**EXERCISE:** Reproduce the listing word for word, leaving every picture behind.

**DATA PROVIDED:**
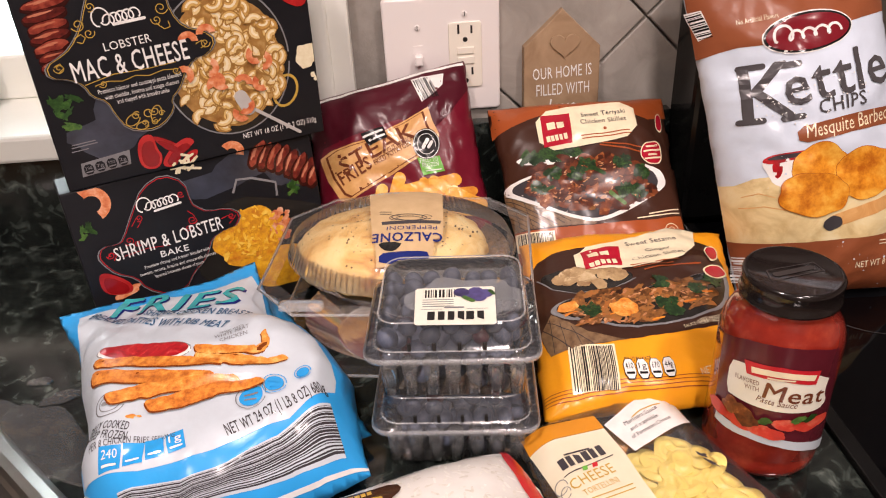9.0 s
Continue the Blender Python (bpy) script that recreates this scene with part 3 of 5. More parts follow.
def icons(s, t, a, b, height, words, back=None, front=None, gap=0.18):
    """A row of rounded nutrition icons from a to b along its lower edge."""
    a, b = Vector(a), Vector(b)
    d = (b - a) / len(words)
    n = Vector((-d.y, d.x)).normalized() * height
    for i, w in enumerate(words):
        p = a + d * (i + gap / 2)
        q = a + d * (i + 1 - gap / 2)
        o = soft([tuple(p), tuple(q), tuple(q + n), tuple(p + n)], 1)
        s.flat("icon", [about(o, 1.10)], front or I_BLACK, t, 0.0012)
        s.flat("icon_face", [o], back or I_WHITE, t, 0.0015)
        if w:
            s.text(w, p + n * 0.48 + d * 0.12, q + n * 0.48 - d * 0.12, height * 0.32, front or I_BLACK, t, 0.0018)
        s.flat("icon_text", [[tuple(p + n * 0.2 + d * 0.1), tuple(q + n * 0.2 - d * 0.1), tuple(q + n * 0.32 - d * 0.1), tuple(p + n * 0.32 + d * 0.1)]], front or I_BLACK, t, 0.0018)


def curl(x, y, r, start, hand=1, w=.0006):
    """A small scroll that winds inwards."""
    return ribbon([(x + r * (1 - i / 22) * math.cos(radians(start + hand * 26 * i)), y + r * (1 - i / 22) * math.sin(radians(start + hand * 26 * i))) for i in range(20)], w)


def segment(x, y, a, b, turn, seed):
    """One ring of a lobster's tail: its shade, shell and gleam."""
    return lumpy(x, y, a, b, turn, .10, 24, seed), lumpy(x, y + b * .25, a * .93, b * .62, turn, .10, 24, seed), lumpy(x - a * .15, y + b * .45, a * .55, b * .16, turn, .35, 16, seed)


def tail(s, t, rings, lift):
    sets = [segment(*r, seed=i + .5) for i, r in enumerate(rings)]
    for k, (name, m) in enumerate((("tail_shade", SHELL_DARK), ("lobster_tail_print", LOBSTER), ("tail_gleam", SHELL_LIGHT))):
        s.flat(name, [q[k] for q in sets], m, t, lift + .00001 * k, rise=0.00003)


SHELL_DARK = ink("shell_shade", (0.035, 0.006, 0.005))
SHELL_DARK_RED = ink("claw_shade", (0.26, 0.008, 0.010))
SHELL_LIGHT = islands("shell_gleam", [(0.1, (0.40, 0.10, 0.05)), (0.9, (0.60, 0.26, 0.16))])


# upper carton: macaroni in a pan
s, t = BAGS["box1"]
rnd = random.Random(11)
s.flat("cloth_print", [lumpy(*(-0.0654, -0.0558), .030, .022, 20, .3, seed=2)], CLOTH, t, 0.0002)
cx, cy = (0.0305, -0.0237)
s.flat("pan_print", [oval(cx, cy, .052, .060, 48)], PAN, t, 0.0003)
s.flat("pan_rim", [ribbon(oval(cx, cy, .0515, .0595, 48) , .0012)], I_GREY, t, 0.0004)
rx, ry = (0.0747, -0.0558)
s.flat("pan_handle", [ribbon(oval(rx, ry, .010, .0135, 24, -25) + oval(rx, ry, .010, .0135, 24, -25)[:1], .0022)], I_GOLD, t, 0.0004)
s.flat("sauce_print", [lumpy(cx, cy, .0455, .0535, 0, .04, 48, seed=4)], mottled("cheese_sauce", [(0.3, (0.22, 0.09, 0.02)), (0.55, (0.42, 0.23, 0.07)), (0.75, (0.58, 0.38, 0.15))], 90, 0.2, 6), t, 0.00045)
inner, outer = [], []
bright = []
for i in range(150):
    x, y = within(rnd, cx, cy, .044, .052)
    r, w, a, sw = rnd.uniform(.0038, .0056), rnd.uniform(.0052, .0068), rnd.uniform(0, 360), rnd.uniform(110, 190)
    outer.append(elbow(x, y, r, w * 1.22, a - 6, sw + 12))
    inner.append(elbow(x, y + .0003, r, w * .84, a, sw))
    bright.append(elbow(x, y + .0008, r, w * .30, a + 12, sw - 24))
s.flat("macaroni_shade", outer, ink("macaroni_edge", (0.36, 0.19, 0.05)), t, 0.0005, rise=0.000005)
s.flat("macaroni_print", inner, MAC, t, 0.0005025, "golden macaroni picture", rise=0.000005)
s.flat("macaroni_gleam", bright, ink("macaroni_light", (0.84, 0.73, 0.50)), t, 0.000504, rise=0.000005)
shapes = [elbow(*within(rnd, cx, cy, .040, .047), .0052, .0052, rnd.uniform(0, 360), 170) for i in range(13)]
s.flat("lobster_bit", shapes, SHRIMP, t, 0.00256, rise=0.000004)
s.flat("spoon_print", [soft(capsule((0.0360, -0.0525), (0.0411, -0.0644), .011)), capsule((0.0436, -0.0640), (0.0818, -0.0945), .0028)], ink("ink_silver", (0.5, 0.48, 0.46)), t, 0.00165)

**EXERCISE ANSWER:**
9.0 s
Continue the Blender Python (bpy) script that recreates this scene with part 3 of 5. More parts follow.
def icons(s, t, a, b, height, words, back=None, front=None, gap=0.18):
    """A row of rounded nutrition icons from a to b along its lower edge."""
    a, b = Vector(a), Vector(b)
    d = (b - a) / len(words)
    n = Vector((-d.y, d.x)).normalized() * height
    for i, w in enumerate(words):
        p = a + d * (i + gap / 2)
        q = a + d * (i + 1 - gap / 2)
        o = soft([tuple(p), tuple(q), tuple(q + n), tuple(p + n)], 1)
        s.flat("icon", [about(o, 1.10)], front or I_BLACK, t, 0.0012)
        s.flat("icon_face", [o], back or I_WHITE, t, 0.0015)
        if w:
            s.text(w, p + n * 0.48 + d * 0.12, q + n * 0.48 - d * 0.12, height * 0.32, front or I_BLACK, t, 0.0018)
        s.flat("icon_text", [[tuple(p + n * 0.2 + d * 0.1), tuple(q + n * 0.2 - d * 0.1), tuple(q + n * 0.32 - d * 0.1), tuple(p + n * 0.32 + d * 0.1)]], front or I_BLACK, t, 0.0018)


def curl(x, y, r, start, hand=1, w=.0006):
    """A small scroll that winds inwards."""
    return ribbon([(x + r * (1 - i / 22) * math.cos(radians(start + hand * 26 * i)), y + r * (1 - i / 22) * math.sin(radians(start + hand * 26 * i))) for i in range(20)], w)


def segment(x, y, a, b, turn, seed):
    """One ring of a lobster's tail: its shade, shell and gleam."""
    return lumpy(x, y, a, b, turn, .10, 24, seed), lumpy(x, y + b * .25, a * .93, b * .62, turn, .10, 24, seed), lumpy(x - a * .15, y + b * .45, a * .55, b * .16, turn, .35, 16, seed)


def tail(s, t, rings, lift):
    sets = [segment(*r, seed=i + .5) for i, r in enumerate(rings)]
    for k, (name, m) in enumerate((("tail_shade", SHELL_DARK), ("lobster_tail_print", LOBSTER), ("tail_gleam", SHELL_LIGHT))):
        s.flat(name, [q[k] for q in sets], m, t, lift + .00001 * k, rise=0.00003)


SHELL_DARK = ink("shell_shade", (0.035, 0.006, 0.005))
SHELL_DARK_RED = ink("claw_shade", (0.26, 0.008, 0.010))
SHELL_LIGHT = islands("shell_gleam", [(0.1, (0.40, 0.10, 0.05)), (0.9, (0.60, 0.26, 0.16))])


# upper carton: macaroni in a pan
s, t = BAGS["box1"]
rnd = random.Random(11)
s.flat("cloth_print", [lumpy(*(-0.0654, -0.0558), .030, .022, 20, .3, seed=2)], CLOTH, t, 0.0002)
cx, cy = (0.0305, -0.0237)
s.flat("pan_print", [oval(cx, cy, .052, .060, 48)], PAN, t, 0.0003)
s.flat("pan_rim", [ribbon(oval(cx, cy, .0515, .0595, 48) , .0012)], I_GREY, t, 0.0004)
rx, ry = (0.0747, -0.0558)
s.flat("pan_handle", [ribbon(oval(rx, ry, .010, .0135, 24, -25) + oval(rx, ry, .010, .0135, 24, -25)[:1], .0022)], I_GOLD, t, 0.0004)
s.flat("sauce_print", [lumpy(cx, cy, .0455, .0535, 0, .04, 48, seed=4)], mottled("cheese_sauce", [(0.3, (0.22, 0.09, 0.02)), (0.55, (0.42, 0.23, 0.07)), (0.75, (0.58, 0.38, 0.15))], 90, 0.2, 6), t, 0.00045)
inner, outer = [], []
bright = []
for i in range(150):
    x, y = within(rnd, cx, cy, .044, .052)
    r, w, a, sw = rnd.uniform(.0038, .0056), rnd.uniform(.0052, .0068), rnd.uniform(0, 360), rnd.uniform(110, 190)
    outer.append(elbow(x, y, r, w * 1.22, a - 6, sw + 12))
    inner.append(elbow(x, y + .0003, r, w * .84, a, sw))
    bright.append(elbow(x, y + .0008, r, w * .30, a + 12, sw - 24))
s.flat("macaroni_shade", outer, ink("macaroni_edge", (0.36, 0.19, 0.05)), t, 0.0005, rise=0.000005)
s.flat("macaroni_print", inner, MAC, t, 0.0005025, "golden macaroni picture", rise=0.000005)
s.flat("macaroni_gleam", bright, ink("macaroni_light", (0.84, 0.73, 0.50)), t, 0.000504, rise=0.000005)
shapes = [elbow(*within(rnd, cx, cy, .040, .047), .0052, .0052, rnd.uniform(0, 360), 170) for i in range(13)]
s.flat("lobster_bit", shapes, SHRIMP, t, 0.00256, rise=0.000004)
s.flat("spoon_print", [soft(capsule((0.0360, -0.0525), (0.0411, -0.0644), .011)), capsule((0.0436, -0.0640), (0.0818, -0.0945), .0028)], ink("ink_silver", (0.5, 0.48, 0.46)), t, 0.00165)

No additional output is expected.